Task prompt - Pull out every line from the listing that has the word "with".

Listed records -
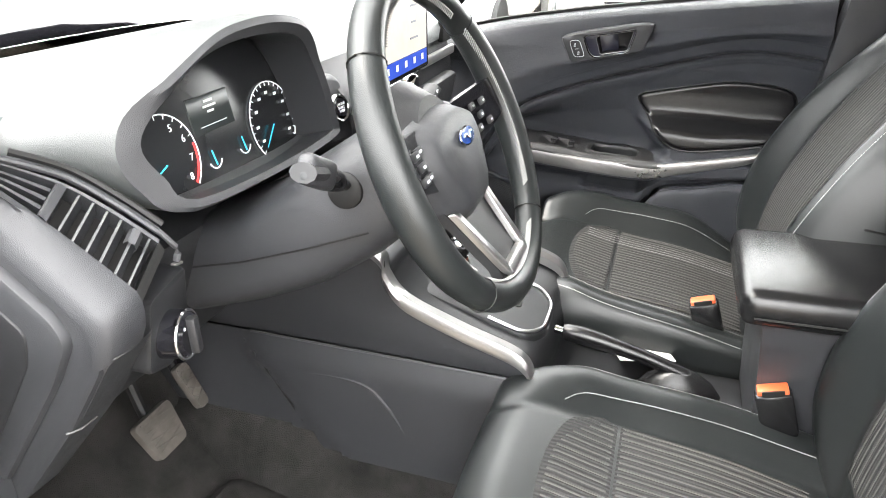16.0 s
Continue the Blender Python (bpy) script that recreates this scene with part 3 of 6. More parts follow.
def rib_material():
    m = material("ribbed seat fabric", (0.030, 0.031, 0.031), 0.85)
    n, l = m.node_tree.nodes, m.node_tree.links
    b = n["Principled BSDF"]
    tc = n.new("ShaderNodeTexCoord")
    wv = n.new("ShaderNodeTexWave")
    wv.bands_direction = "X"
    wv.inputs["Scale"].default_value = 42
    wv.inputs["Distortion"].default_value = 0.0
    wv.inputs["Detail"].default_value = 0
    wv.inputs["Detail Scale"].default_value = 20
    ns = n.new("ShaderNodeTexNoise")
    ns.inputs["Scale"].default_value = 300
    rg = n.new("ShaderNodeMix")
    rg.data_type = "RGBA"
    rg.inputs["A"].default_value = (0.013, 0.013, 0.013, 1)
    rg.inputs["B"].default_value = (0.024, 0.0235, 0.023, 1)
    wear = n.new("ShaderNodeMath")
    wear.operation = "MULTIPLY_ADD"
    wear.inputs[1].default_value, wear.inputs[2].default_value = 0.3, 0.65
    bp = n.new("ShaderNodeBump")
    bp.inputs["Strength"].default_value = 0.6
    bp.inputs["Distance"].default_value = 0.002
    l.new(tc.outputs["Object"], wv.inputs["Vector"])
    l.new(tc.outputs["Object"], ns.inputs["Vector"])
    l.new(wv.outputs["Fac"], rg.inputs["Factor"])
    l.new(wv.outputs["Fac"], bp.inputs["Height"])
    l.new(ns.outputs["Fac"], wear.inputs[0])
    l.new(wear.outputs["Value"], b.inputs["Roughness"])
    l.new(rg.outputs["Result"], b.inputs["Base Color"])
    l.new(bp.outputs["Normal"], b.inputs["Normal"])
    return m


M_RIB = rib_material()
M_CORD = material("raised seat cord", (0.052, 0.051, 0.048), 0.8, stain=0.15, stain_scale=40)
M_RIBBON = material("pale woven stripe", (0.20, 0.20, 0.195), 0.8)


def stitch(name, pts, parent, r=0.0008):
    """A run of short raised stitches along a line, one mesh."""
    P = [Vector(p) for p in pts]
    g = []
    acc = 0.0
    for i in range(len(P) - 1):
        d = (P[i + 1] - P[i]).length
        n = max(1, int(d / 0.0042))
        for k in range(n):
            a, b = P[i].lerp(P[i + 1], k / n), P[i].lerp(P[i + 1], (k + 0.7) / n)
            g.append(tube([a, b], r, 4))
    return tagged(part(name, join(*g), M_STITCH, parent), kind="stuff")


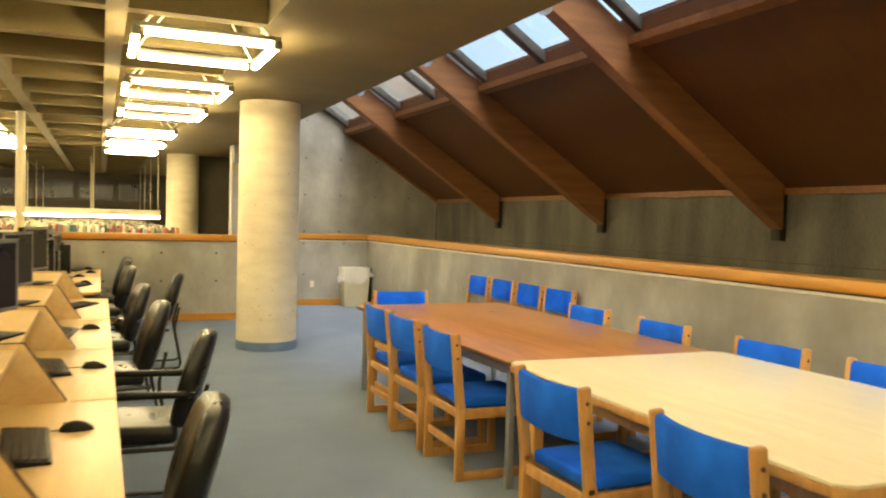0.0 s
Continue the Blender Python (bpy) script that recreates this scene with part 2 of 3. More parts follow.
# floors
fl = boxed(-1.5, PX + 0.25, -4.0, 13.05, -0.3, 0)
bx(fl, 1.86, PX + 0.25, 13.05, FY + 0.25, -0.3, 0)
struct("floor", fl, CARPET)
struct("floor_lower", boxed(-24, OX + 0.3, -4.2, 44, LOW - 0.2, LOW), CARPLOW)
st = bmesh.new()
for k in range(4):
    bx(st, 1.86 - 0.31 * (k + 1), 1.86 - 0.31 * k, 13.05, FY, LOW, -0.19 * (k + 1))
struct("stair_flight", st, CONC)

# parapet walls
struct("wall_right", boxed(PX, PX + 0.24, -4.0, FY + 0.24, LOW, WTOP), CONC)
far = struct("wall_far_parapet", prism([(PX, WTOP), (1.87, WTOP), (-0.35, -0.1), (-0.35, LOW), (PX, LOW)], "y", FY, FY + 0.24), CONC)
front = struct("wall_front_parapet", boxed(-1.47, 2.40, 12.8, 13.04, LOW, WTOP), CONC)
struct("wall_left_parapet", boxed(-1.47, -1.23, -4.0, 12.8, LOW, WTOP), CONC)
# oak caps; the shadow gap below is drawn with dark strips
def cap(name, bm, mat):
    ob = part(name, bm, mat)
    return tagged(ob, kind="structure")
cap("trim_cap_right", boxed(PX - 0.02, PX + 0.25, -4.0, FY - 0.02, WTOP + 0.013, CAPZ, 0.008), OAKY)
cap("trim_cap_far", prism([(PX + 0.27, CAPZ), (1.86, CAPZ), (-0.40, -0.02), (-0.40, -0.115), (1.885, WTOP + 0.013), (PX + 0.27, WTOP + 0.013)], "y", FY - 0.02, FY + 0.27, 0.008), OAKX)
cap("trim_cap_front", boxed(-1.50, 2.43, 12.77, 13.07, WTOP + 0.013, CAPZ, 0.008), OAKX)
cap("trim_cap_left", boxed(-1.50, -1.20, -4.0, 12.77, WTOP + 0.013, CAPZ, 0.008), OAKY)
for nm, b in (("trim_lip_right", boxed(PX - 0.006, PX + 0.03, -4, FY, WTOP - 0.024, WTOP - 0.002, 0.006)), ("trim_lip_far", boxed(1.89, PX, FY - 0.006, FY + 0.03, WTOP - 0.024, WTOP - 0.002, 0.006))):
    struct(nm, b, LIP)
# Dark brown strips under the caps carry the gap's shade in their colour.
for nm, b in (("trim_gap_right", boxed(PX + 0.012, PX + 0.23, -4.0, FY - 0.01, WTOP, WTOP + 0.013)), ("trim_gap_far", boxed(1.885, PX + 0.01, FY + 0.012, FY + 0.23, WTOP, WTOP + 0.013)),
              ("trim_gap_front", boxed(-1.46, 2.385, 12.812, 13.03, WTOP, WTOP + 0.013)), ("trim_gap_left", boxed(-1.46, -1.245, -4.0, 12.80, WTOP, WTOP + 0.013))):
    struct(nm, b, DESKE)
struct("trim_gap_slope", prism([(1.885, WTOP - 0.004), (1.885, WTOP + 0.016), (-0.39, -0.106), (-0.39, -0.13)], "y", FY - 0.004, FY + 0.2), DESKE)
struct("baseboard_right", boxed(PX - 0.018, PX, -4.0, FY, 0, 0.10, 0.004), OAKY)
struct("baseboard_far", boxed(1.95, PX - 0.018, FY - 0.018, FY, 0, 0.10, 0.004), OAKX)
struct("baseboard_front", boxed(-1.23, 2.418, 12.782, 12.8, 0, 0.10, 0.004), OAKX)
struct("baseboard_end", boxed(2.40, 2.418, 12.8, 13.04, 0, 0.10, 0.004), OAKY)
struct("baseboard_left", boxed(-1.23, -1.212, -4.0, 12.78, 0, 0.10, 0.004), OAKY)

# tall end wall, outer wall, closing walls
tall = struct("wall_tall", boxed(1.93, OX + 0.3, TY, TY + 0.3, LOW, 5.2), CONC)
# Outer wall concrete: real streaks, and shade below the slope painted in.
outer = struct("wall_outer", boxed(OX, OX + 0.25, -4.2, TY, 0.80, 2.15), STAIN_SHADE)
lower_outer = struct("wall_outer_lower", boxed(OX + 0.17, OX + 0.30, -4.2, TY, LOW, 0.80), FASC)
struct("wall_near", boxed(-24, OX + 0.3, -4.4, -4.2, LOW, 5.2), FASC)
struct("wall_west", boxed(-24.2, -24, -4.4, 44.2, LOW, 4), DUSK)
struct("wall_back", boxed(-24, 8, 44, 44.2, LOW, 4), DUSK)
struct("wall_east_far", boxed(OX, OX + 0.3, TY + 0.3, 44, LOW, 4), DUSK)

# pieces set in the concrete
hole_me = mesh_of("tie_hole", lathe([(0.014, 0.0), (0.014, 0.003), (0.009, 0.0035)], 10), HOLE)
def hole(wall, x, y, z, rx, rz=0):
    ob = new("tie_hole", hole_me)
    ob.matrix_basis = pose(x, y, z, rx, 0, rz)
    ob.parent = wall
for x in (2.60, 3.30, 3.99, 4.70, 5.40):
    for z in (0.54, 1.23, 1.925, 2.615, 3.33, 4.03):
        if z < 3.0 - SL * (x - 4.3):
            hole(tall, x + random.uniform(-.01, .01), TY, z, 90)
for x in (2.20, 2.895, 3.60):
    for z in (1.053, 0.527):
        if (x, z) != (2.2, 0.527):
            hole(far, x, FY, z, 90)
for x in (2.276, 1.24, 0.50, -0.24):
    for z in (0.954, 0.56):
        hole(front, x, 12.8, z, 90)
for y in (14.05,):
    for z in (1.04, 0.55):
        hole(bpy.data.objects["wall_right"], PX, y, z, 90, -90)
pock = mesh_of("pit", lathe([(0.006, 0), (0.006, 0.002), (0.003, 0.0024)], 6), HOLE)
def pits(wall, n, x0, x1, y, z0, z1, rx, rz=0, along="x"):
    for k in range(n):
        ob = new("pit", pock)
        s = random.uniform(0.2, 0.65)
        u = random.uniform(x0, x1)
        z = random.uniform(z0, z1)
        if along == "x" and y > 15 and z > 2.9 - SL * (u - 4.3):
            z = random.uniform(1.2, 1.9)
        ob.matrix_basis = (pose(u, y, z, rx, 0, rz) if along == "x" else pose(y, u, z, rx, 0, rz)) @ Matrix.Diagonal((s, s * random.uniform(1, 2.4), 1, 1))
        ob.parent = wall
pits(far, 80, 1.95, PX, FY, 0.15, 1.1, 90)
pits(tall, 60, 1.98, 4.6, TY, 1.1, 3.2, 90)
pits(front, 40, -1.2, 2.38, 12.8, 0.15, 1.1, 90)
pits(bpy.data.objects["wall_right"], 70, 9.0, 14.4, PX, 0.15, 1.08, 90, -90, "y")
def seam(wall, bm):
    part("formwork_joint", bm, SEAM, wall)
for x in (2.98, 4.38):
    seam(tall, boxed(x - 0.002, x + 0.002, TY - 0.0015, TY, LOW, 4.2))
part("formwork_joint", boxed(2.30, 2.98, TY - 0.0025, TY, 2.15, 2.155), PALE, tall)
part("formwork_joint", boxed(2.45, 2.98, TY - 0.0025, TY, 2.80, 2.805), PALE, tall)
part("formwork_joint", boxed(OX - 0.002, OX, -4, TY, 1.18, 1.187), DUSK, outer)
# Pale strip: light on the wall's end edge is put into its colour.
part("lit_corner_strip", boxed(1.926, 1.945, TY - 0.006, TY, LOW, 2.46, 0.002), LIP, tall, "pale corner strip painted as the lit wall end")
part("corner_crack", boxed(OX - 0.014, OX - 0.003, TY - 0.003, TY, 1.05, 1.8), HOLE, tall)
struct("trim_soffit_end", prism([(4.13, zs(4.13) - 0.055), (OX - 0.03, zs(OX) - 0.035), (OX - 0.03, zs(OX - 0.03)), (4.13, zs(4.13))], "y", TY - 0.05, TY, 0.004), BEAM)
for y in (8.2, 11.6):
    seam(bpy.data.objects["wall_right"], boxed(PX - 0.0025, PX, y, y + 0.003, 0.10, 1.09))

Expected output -
Continue the Blender Python (bpy) script that recreates this scene with part 3 of 6. More parts follow.
Continue the Blender Python (bpy) script that recreates this scene with part 2 of 3. More parts follow.
# oak caps; the shadow gap below is drawn with dark strips